Аборигены этих племен рождаются, живут и умирают в постоянном соприкосновении с этой магией. Для них она естественна, даже тогда, когда с помощью нее знахарь расправляется со своими конкурентами или с кем-то из соплеменников. Как наука, как знание магия не оценивается по ее последствиям, не оцениваются и побуждения мага. Его сила представляет собой авторитет, и для людей, воспитанных на авторитете этой науки, не существует понятия добра и зла, а есть только авторитет силы. < Мальцев С. А., 2003 >
Точно то же самое происходит в современном цивилизованном обществе. Для нас привычным и естественным является такое бесчеловечное явление как манипулирование сознанием с помощью средств психологии. И мы готовы признать авторитет такой психологии и таких психологов ради той силы, того могущества, которого они достигают. < Мальцев С. А., 2003 >
«Сама идея психологического порабощения не встречает сопротивления у туземцев Дагомеи и дельты Нигера. — Пишет ученый. — Сколько помнят себя эти племена, сильные всегда порабощали слабых. Здесь легко воспринимают идею «порабощения души», воплощаемую в обрядах жрецов фетиша потому, что они не представляют себе жизни, в которой сильный не подчинял бы слабого. Вместо деления на «хорошее» и «плохое» у них есть только деление на силу и слабость».
Так впечатляющим проявлением силы можно лишить человека способности к критическому мышлению и даже лишить тех ценностей, которые составляют суть человечности. Дикарь или цивилизованный человек, лишенный с помощью такой общественной идеологии человеческих ценностей, превращается в продукт, инструмент и в средство в руках того, кто обладает силой знания. И если человек рождается и живет в обстановке преклонения перед силой, живет в обществе, не задумывающемся о «хорошем» и «плохом», о Добре и Зле как таковых, то у него и не возникает сомнений в справедливости такого положения вещей, не возникает и мысли о том, что он имеет право на человеческое достоинство, на свободу мысли и чувства. Он не против сам быть средством и инструментом такой магии, инструментом порабощения одних другими. Так наука может использоваться как средство обесчеловечивания и как мифология массового внушения. Зачем человеку рассуждать о Добре и Зле, зачем оценивать свою деятельность с этой точки зрения, когда общество возвело в принцип силу и насилие, а человеческие ценности расценивает как ненаучные, изжившие себя суеверия?

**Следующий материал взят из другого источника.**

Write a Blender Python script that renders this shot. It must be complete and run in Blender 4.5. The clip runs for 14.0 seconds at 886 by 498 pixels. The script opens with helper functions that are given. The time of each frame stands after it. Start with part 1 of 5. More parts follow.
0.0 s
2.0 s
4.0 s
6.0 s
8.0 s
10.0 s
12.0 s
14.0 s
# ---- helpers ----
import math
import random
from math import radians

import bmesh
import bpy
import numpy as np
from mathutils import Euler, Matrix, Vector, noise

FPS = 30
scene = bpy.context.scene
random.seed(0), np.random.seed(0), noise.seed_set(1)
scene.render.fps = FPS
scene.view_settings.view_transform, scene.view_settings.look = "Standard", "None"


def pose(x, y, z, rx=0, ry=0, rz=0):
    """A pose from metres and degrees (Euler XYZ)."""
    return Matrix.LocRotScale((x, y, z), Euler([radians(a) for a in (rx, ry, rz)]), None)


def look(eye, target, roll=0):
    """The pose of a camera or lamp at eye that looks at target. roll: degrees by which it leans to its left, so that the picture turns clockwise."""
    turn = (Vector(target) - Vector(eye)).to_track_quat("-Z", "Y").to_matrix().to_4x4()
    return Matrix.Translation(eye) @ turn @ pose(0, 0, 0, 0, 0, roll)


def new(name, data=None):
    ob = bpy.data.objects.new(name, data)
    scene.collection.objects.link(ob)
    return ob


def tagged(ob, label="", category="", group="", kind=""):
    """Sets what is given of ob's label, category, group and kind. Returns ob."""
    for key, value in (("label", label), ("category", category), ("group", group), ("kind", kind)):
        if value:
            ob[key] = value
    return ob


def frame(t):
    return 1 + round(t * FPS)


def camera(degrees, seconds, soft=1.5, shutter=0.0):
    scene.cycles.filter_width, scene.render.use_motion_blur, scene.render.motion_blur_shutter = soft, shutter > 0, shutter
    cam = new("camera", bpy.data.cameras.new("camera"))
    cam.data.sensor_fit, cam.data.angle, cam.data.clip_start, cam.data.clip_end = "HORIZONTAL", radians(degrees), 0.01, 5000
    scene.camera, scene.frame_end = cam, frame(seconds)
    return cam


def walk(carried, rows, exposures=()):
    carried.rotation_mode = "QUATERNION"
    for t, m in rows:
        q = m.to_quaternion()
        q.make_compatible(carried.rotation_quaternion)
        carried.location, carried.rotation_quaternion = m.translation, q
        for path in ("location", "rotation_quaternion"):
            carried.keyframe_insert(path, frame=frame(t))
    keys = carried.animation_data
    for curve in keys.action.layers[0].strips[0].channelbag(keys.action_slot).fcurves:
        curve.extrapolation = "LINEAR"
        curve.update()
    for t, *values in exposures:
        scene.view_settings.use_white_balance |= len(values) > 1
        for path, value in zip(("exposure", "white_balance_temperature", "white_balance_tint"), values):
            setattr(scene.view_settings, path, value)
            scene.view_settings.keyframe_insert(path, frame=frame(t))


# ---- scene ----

Мы свысока смотрим на племена, кажущиеся нам примитивными, но если вдуматься, законы нашей цивилизации, ценности Запада, которыми мы так гордимся, мало отличаются от их ценностей. Скорее, и те, и другие, правильнее было бы называть не ценностями, а мифами, закрывающими от нас подлинные ценности. Например, можно ли считать ценностью идею неограниченного обогащения одних за чет других, когда человек, имеющий некоторые психологические проблемы, начинает компенсировать, решать их за счет унижения и порабощения — психологического, экономического, политического — других людей?